Python how to strip a string from a string based on items in a list

634 views Asked by At

I have a list as shown below:

exclude = ["please", "hi", "team"]

I have a string as follows:

text = "Hi team, please help me out."

I want my string to look as:

text = ", help me out."

effectively stripping out any word that might appear in the list exclude

I tried the below:

if any(e in text.lower()) for e in exclude:
         print text.lower().strip(e)

But the above if statement returns a boolean value and hence I get the below error:

NameError: name 'e' is not defined

How do I get this done?

5

There are 5 answers

0
Ashwini Chaudhary On BEST ANSWER

Something like this?

>>> from string import punctuation
>>> ' '.join(x for x in (word.strip(punctuation) for word in text.split())
                                                   if x.lower() not in exclude)
'help me out

If you want to keep the trailing/leading punctuation with the words that are not present in exclude:

>>> ' '.join(word for word in text.split()
                             if word.strip(punctuation).lower() not in exclude)
'help me out.'

First one is equivalent to:

>>> out = []
>>> for word in text.split():
        word = word.strip(punctuation)
        if word.lower() not in exclude:
            out.append(word)
>>> ' '.join(out)
'help me out'
2
Hackaholic On

if you are not worried about punctuation:

>>> import re
>>> text = "Hi team, please help me out."
>>> text = re.findall("\w+",text)
>>> text
['Hi', 'team', 'please', 'help', 'me', 'out']
>>> " ".join(x for x in text if x.lower() not in exclude)
'help me out'

In the above code, re.findall will find all words and put them in a list.
\w matches A-Za-z0-9
+ means one or more occurrence

0
Ashwani On

You can use Use this (remember it is case sensitive)

for word in exclude:
    text = text.replace(word, "")
0
Lord Henry Wotton On

This is going to replace with spaces everything that is not alphanumeric or belong to the stopwords list, and then split the result into the words you want to keep. Finally, the list is joined into a string where words are spaced. Note: case sensitive.

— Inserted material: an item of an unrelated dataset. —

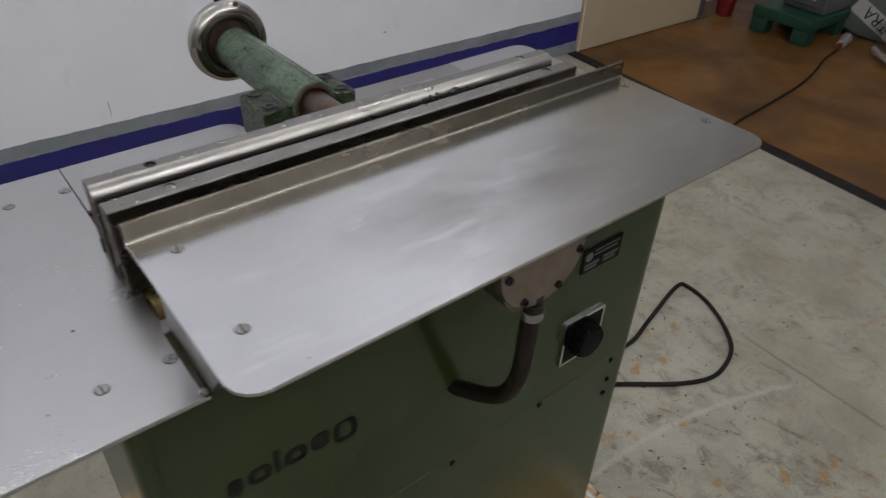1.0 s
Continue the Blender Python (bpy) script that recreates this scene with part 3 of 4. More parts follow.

' '.join ( re.sub('\W|'+'|'.join(stopwords),' ',sentence).split() )

Example usage:

>>> import re
>>> stopwords=['please','hi','team']
>>> sentence='hi team, please help me out.'
>>> ' '.join ( re.sub('\W|'+'|'.join(stopwords),' ',sentence).split() )
'help me out'
0
The6thSense On

Using simple methods:

import re
exclude = ["please", "hi", "team"]
text = "Hi team, please help me out."
l=[]

te = re.findall("[\w]*",text)
for a in te:
    b=''.join(a)
    if (b.upper() not in (name.upper() for name in exclude)and a):
        l.append(b)
print " ".join(l)

Hope it helps